### Required task:
Please set down all the lines beneath this one exactly, without the pictures.

### Data block:
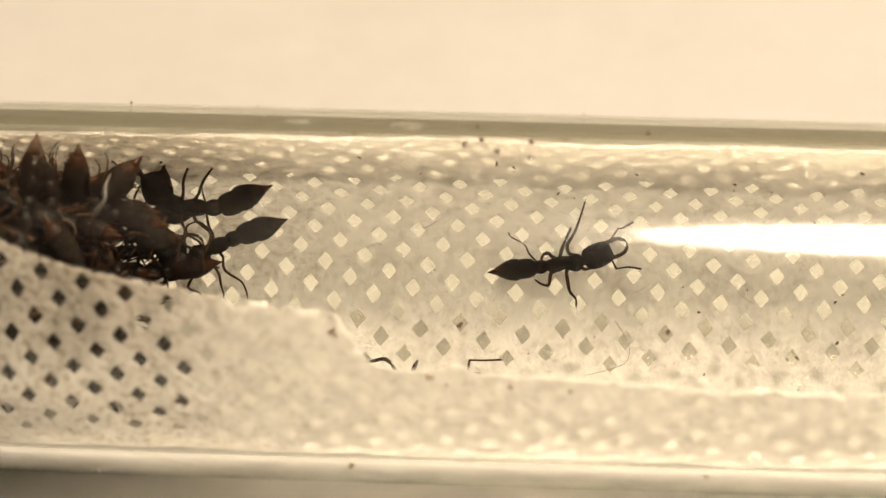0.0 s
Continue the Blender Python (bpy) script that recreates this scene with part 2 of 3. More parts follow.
def web_material(name, crease):
    """Crinkled clear film that spans the cloth's holes."""
    m = bpy.data.materials.new(name)
    m.use_nodes = True
    nodes, links = m.node_tree.nodes, m.node_tree.links
    nodes.remove(nodes["Principled BSDF"])
    tc = nodes.new("ShaderNodeTexCoord")
    t = nodes.new("ShaderNodeTexNoise")
    t.inputs["Scale"].default_value = 12.0
    t.inputs["Detail"].default_value = 4.0
    t.inputs["Distortion"].default_value = 1.2
    links.new(tc.outputs["UV"], t.inputs["Vector"])
    clear = nodes.new("ShaderNodeBsdfTransparent")
    clear.inputs["Color"].default_value = (0.985, 0.98, 0.96, 1)
    haze = nodes.new("ShaderNodeBsdfDiffuse")
    haze.inputs["Color"].default_value = (0.80, 0.66, 0.50, 1)
    soft = nodes.new("ShaderNodeBsdfTranslucent")
    soft.inputs["Color"].default_value = (0.9, 0.86, 0.78, 1)
    both = nodes.new("ShaderNodeMixShader")
    both.inputs[0].default_value = 0.08
    links.new(soft.outputs[0], both.inputs[1])
    links.new(haze.outputs[0], both.inputs[2])
    gloss = nodes.new("ShaderNodeBsdfGlossy")
    gloss.inputs["Roughness"].default_value = 0.22
    bump(nodes, links, t.outputs["Fac"], gloss, 1.0, 0.00008)
    off = nodes.new("ShaderNodeMath")
    off.operation = "SUBTRACT"
    off.inputs[1].default_value = 0.5
    links.new(t.outputs["Fac"], off.inputs[0])
    fold = nodes.new("ShaderNodeMath")
    fold.operation = "ABSOLUTE"
    links.new(off.outputs[0], fold.inputs[0])
    fog = ramp(nodes, links, fold.outputs[0], [(0.0, (crease, crease, crease)), (0.04, (0.004, 0.004, 0.004))])
    one = nodes.new("ShaderNodeMixShader")
    links.new(fog.outputs["Color"], one.inputs[0])
    links.new(clear.outputs[0], one.inputs[1])
    links.new(both.outputs[0], one.inputs[2])
    two = nodes.new("ShaderNodeMixShader")
    two.inputs[0].default_value = 0.008
    links.new(one.outputs[0], two.inputs[1])
    links.new(gloss.outputs[0], two.inputs[2])
    links.new(two.outputs[0], nodes["Material Output"].inputs["Surface"])
    return m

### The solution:
0.0 s
Continue the Blender Python (bpy) script that recreates this scene with part 2 of 3. More parts follow.
def web_material(name, crease):
    """Crinkled clear film that spans the cloth's holes."""
    m = bpy.data.materials.new(name)
    m.use_nodes = True
    nodes, links = m.node_tree.nodes, m.node_tree.links
    nodes.remove(nodes["Principled BSDF"])
    tc = nodes.new("ShaderNodeTexCoord")
    t = nodes.new("ShaderNodeTexNoise")
    t.inputs["Scale"].default_value = 12.0
    t.inputs["Detail"].default_value = 4.0
    t.inputs["Distortion"].default_value = 1.2
    links.new(tc.outputs["UV"], t.inputs["Vector"])
    clear = nodes.new("ShaderNodeBsdfTransparent")
    clear.inputs["Color"].default_value = (0.985, 0.98, 0.96, 1)
    haze = nodes.new("ShaderNodeBsdfDiffuse")
    haze.inputs["Color"].default_value = (0.80, 0.66, 0.50, 1)
    soft = nodes.new("ShaderNodeBsdfTranslucent")
    soft.inputs["Color"].default_value = (0.9, 0.86, 0.78, 1)
    both = nodes.new("ShaderNodeMixShader")
    both.inputs[0].default_value = 0.08
    links.new(soft.outputs[0], both.inputs[1])
    links.new(haze.outputs[0], both.inputs[2])
    gloss = nodes.new("ShaderNodeBsdfGlossy")
    gloss.inputs["Roughness"].default_value = 0.22
    bump(nodes, links, t.outputs["Fac"], gloss, 1.0, 0.00008)
    off = nodes.new("ShaderNodeMath")
    off.operation = "SUBTRACT"
    off.inputs[1].default_value = 0.5
    links.new(t.outputs["Fac"], off.inputs[0])
    fold = nodes.new("ShaderNodeMath")
    fold.operation = "ABSOLUTE"
    links.new(off.outputs[0], fold.inputs[0])
    fog = ramp(nodes, links, fold.outputs[0], [(0.0, (crease, crease, crease)), (0.04, (0.004, 0.004, 0.004))])
    one = nodes.new("ShaderNodeMixShader")
    links.new(fog.outputs["Color"], one.inputs[0])
    links.new(clear.outputs[0], one.inputs[1])
    links.new(both.outputs[0], one.inputs[2])
    two = nodes.new("ShaderNodeMixShader")
    two.inputs[0].default_value = 0.008
    links.new(one.outputs[0], two.inputs[1])
    links.new(gloss.outputs[0], two.inputs[2])
    links.new(two.outputs[0], nodes["Material Output"].inputs["Surface"])
    return m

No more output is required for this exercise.